Look through the entries and report how many lines include the word "walk". Give the number alone.

Records
** begin **

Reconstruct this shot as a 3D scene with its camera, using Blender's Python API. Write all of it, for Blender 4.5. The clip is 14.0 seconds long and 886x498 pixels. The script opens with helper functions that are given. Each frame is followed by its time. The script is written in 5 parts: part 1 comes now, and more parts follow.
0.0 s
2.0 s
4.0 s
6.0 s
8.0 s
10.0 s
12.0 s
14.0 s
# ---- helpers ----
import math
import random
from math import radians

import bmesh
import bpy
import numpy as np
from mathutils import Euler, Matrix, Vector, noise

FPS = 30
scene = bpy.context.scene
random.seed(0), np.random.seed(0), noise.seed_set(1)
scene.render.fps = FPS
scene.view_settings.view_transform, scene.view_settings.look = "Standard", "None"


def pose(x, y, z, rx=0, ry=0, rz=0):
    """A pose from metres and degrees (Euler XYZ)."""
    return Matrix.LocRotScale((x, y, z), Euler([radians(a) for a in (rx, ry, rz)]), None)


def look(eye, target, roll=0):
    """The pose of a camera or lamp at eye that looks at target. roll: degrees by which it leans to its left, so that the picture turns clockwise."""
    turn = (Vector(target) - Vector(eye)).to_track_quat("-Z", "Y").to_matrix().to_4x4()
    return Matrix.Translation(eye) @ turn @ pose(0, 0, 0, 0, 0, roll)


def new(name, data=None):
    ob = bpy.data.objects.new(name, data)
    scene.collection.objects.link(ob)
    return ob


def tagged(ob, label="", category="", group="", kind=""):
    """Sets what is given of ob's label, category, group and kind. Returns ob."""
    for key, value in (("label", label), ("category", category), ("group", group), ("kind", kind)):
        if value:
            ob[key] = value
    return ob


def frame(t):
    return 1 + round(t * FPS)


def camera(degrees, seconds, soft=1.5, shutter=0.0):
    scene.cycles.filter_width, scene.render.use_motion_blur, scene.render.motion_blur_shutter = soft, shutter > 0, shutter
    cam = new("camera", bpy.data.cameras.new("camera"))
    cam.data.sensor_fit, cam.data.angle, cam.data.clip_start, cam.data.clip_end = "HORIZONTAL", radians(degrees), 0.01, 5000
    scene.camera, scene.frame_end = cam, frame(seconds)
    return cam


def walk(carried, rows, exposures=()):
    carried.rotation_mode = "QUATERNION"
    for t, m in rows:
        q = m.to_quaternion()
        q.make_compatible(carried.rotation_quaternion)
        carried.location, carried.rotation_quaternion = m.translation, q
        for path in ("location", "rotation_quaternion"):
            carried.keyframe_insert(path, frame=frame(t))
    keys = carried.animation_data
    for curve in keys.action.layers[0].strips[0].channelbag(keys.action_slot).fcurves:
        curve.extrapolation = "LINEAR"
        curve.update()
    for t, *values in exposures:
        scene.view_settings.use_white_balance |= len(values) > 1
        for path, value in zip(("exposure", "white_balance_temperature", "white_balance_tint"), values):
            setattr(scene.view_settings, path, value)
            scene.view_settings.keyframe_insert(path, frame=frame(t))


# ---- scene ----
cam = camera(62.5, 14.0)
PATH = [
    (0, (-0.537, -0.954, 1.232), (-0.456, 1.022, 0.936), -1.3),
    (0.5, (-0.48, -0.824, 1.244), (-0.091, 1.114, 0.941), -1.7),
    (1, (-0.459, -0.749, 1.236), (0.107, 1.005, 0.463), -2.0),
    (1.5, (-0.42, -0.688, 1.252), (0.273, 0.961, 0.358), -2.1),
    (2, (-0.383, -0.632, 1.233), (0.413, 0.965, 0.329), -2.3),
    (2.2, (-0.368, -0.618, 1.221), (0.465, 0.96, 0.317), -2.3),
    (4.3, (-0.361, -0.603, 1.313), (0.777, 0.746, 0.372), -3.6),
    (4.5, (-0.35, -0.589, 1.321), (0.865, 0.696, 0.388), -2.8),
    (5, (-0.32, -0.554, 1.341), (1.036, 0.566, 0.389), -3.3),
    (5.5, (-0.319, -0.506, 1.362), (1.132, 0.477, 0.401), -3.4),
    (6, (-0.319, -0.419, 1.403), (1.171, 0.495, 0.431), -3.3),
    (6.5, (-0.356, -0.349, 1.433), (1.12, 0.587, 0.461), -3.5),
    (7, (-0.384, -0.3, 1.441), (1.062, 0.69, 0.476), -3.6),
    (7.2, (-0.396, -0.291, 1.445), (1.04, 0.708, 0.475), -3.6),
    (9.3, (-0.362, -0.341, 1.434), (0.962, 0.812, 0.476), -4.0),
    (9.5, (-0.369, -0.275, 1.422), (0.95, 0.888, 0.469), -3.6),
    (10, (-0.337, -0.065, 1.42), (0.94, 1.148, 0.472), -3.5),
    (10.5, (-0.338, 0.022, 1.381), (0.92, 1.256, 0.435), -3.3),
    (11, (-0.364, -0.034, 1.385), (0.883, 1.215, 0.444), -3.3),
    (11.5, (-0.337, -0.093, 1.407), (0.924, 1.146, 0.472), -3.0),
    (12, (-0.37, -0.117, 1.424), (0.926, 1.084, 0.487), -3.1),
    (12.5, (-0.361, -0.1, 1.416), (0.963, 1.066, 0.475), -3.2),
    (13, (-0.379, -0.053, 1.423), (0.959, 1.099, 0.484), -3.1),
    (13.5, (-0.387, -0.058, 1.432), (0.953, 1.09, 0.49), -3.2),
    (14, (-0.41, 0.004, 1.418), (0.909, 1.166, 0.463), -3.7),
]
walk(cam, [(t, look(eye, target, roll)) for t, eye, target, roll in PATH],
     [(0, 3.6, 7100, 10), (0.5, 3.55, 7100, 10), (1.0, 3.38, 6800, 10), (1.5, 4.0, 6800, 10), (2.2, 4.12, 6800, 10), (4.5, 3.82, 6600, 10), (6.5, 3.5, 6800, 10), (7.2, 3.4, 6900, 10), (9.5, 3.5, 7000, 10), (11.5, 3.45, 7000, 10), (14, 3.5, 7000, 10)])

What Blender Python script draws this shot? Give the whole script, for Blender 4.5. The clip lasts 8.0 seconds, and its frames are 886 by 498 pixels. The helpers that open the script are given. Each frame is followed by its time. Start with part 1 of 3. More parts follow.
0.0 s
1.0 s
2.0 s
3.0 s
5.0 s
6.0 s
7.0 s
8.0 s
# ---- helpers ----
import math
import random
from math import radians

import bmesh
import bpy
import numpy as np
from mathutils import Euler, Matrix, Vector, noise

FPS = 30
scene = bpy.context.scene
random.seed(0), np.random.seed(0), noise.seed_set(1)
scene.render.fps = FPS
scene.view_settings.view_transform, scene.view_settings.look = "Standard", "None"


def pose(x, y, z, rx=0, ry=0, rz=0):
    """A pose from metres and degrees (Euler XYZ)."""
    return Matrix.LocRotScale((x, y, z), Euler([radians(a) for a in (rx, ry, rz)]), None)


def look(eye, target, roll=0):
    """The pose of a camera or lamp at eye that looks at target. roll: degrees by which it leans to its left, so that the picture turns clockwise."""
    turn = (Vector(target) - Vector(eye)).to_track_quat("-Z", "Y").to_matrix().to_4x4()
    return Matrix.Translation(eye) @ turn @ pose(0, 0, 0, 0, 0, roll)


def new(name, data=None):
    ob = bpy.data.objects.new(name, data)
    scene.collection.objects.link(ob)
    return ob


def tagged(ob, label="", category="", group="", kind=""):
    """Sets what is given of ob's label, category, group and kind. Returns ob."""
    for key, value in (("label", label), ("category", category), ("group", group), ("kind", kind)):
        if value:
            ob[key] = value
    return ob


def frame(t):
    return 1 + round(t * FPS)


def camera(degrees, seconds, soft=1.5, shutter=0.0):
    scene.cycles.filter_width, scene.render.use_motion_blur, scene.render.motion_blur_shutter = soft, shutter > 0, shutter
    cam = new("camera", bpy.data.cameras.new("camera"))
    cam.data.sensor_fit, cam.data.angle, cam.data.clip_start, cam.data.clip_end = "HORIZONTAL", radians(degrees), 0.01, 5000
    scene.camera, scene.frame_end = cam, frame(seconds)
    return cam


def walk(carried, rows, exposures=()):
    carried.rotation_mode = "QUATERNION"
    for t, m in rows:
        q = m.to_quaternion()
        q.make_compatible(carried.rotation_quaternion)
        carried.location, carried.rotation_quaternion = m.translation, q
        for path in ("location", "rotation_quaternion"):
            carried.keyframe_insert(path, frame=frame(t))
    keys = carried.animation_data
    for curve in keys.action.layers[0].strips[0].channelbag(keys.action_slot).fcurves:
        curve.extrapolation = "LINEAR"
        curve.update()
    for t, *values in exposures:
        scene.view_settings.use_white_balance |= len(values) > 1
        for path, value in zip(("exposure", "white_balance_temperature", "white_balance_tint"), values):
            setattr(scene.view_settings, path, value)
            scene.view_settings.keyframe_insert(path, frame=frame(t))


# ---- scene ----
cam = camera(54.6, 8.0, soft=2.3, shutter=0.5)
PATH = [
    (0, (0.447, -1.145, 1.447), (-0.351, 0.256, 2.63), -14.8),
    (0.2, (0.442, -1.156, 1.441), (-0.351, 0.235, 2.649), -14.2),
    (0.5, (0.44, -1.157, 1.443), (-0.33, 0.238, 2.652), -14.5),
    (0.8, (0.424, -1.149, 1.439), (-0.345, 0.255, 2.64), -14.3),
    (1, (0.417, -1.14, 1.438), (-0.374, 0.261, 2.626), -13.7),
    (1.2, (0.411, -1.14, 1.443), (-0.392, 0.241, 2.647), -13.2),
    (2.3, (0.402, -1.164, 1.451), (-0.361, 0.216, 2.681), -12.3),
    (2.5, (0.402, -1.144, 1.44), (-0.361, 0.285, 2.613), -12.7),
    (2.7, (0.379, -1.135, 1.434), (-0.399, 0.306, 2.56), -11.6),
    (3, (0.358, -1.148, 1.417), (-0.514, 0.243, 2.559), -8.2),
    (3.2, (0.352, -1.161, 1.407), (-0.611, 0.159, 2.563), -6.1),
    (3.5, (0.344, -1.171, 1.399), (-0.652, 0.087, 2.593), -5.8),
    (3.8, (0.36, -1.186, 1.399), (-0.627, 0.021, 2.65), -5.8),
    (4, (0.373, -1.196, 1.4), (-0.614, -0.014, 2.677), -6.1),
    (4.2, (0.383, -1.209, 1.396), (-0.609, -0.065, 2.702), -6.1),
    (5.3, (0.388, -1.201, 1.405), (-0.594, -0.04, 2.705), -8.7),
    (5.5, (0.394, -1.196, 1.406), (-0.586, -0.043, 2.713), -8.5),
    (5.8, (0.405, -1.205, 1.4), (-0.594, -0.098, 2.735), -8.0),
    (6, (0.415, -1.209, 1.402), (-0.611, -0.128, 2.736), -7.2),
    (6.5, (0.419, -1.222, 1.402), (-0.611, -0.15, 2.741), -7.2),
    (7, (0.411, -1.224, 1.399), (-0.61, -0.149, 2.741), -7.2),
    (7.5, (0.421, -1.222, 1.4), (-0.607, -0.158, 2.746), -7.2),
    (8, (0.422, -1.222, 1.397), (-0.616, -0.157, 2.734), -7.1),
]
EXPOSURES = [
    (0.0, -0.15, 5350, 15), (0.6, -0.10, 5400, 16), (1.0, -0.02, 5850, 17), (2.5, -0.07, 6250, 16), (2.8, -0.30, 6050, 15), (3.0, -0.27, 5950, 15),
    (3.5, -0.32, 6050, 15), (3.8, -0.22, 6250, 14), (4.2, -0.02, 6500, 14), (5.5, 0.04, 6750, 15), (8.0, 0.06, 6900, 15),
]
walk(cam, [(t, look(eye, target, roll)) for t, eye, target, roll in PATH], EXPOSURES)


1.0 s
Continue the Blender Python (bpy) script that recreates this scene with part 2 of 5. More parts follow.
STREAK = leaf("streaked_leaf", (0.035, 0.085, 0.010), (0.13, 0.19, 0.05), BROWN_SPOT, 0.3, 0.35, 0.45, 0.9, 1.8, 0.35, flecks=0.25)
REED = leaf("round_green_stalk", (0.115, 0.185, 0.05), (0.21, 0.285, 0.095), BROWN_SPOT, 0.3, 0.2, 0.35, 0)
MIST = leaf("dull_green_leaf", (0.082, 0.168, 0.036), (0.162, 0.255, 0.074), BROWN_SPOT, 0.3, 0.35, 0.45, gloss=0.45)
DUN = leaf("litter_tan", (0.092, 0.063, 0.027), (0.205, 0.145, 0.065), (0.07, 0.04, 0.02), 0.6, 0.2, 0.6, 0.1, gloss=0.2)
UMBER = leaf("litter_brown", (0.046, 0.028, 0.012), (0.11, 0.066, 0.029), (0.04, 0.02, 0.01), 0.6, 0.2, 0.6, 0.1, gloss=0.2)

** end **

Output of the exercise
4